Every line that includes the word "scene" is to be listed.
----- RECORDS FOR THE EXERCISE -----
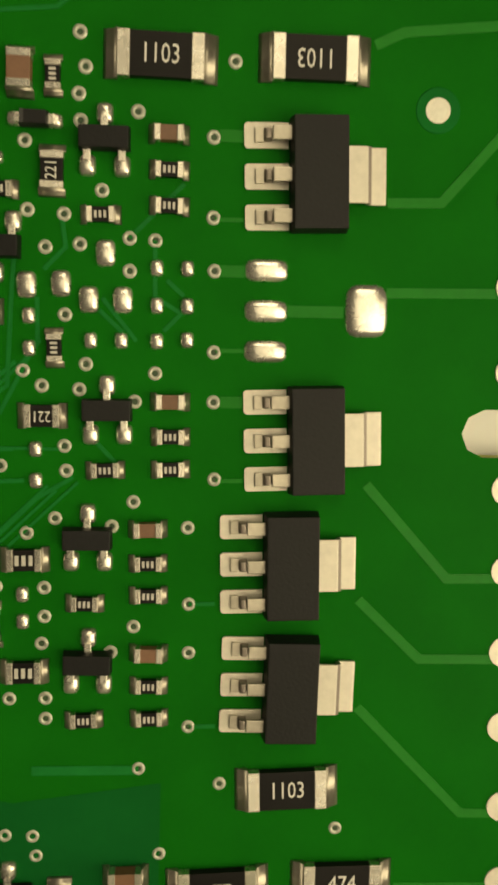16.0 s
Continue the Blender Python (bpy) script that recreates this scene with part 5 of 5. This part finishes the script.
-----
----- RECORDS FOR THE EXERCISE -----
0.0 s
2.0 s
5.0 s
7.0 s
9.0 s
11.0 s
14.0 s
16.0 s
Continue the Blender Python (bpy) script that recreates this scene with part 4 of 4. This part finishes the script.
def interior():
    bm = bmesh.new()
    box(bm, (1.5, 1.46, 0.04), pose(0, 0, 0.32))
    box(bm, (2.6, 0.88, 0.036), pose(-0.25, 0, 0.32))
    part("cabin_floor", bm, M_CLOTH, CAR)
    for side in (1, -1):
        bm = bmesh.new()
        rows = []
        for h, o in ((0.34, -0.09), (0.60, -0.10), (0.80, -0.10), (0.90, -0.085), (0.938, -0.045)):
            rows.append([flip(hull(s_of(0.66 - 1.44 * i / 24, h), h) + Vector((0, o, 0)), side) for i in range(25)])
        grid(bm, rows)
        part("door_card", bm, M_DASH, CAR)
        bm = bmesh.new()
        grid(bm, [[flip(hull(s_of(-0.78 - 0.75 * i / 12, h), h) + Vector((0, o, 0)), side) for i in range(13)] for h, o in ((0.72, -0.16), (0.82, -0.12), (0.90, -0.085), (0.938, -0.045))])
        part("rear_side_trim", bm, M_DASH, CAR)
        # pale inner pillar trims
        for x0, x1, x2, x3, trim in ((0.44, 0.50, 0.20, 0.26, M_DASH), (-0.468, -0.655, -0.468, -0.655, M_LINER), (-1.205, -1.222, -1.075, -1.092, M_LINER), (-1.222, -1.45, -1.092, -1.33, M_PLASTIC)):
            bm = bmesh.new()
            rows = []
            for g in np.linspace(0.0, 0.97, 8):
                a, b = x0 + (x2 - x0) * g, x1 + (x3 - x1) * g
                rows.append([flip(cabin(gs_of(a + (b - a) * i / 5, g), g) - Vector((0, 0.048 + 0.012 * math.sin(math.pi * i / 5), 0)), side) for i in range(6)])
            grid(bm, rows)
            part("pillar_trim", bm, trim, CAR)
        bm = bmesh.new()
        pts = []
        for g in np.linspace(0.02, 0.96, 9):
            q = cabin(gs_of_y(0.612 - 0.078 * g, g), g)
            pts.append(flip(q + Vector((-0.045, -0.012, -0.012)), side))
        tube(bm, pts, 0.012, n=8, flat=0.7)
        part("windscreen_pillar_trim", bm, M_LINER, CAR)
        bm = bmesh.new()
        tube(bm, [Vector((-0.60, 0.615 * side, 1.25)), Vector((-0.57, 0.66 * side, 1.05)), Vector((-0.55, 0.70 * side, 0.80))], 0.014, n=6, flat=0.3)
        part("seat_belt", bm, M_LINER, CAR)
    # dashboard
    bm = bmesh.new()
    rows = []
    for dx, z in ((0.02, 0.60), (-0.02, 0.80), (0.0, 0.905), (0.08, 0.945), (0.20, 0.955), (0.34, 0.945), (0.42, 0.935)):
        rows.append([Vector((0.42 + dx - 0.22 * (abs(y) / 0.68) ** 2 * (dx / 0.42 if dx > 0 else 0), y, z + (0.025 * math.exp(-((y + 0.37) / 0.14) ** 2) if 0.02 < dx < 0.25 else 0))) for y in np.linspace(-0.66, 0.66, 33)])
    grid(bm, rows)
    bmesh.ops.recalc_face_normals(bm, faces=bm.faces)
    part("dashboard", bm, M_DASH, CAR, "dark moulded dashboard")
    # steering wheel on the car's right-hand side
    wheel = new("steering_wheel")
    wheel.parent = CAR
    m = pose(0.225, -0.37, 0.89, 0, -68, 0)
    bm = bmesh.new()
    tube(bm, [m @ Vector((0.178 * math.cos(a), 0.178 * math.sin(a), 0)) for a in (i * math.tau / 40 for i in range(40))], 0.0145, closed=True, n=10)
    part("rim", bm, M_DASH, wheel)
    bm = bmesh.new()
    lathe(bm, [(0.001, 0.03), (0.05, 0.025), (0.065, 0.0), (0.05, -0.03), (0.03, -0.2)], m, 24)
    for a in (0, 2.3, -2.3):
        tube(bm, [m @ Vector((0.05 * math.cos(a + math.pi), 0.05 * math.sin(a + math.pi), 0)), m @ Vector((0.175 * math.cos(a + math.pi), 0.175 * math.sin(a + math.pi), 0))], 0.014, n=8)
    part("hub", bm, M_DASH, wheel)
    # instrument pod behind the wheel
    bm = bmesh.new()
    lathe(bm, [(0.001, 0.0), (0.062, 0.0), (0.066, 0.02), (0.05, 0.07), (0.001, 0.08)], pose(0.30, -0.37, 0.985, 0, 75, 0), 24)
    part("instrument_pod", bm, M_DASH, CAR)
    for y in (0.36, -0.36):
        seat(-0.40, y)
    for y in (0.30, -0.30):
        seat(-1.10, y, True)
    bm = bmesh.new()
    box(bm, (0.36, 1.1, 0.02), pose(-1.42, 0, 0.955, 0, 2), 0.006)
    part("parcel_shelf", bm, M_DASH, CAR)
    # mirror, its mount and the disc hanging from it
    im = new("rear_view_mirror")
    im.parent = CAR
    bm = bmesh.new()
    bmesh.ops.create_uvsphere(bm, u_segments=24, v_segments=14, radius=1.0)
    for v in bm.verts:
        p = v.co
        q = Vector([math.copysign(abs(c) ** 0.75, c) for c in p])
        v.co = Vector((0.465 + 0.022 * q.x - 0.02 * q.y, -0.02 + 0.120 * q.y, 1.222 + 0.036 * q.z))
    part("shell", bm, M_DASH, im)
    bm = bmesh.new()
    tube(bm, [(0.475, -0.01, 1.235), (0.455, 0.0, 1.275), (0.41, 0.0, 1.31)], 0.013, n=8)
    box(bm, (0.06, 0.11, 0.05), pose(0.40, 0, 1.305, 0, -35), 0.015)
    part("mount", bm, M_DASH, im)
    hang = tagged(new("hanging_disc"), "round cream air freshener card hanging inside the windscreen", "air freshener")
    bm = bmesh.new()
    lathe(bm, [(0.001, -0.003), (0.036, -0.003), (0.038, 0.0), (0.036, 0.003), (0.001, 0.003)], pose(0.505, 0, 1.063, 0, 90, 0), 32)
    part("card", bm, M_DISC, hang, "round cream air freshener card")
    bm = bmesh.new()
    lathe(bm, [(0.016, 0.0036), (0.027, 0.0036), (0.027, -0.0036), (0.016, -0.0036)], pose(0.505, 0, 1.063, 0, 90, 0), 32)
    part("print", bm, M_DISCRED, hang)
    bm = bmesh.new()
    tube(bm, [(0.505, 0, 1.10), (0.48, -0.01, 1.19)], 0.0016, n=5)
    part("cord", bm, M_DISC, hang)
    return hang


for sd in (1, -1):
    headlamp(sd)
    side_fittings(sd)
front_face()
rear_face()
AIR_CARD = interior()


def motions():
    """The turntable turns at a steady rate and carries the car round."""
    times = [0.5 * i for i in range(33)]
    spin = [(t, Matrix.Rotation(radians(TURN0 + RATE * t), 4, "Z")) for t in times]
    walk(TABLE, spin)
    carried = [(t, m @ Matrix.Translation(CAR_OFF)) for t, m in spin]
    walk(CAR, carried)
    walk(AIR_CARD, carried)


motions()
-----
### ANSWER IN FULL
Continue the Blender Python (bpy) script that recreates this scene with part 5 of 5. This part finishes the script.
Continue the Blender Python (bpy) script that recreates this scene with part 4 of 4. This part finishes the script.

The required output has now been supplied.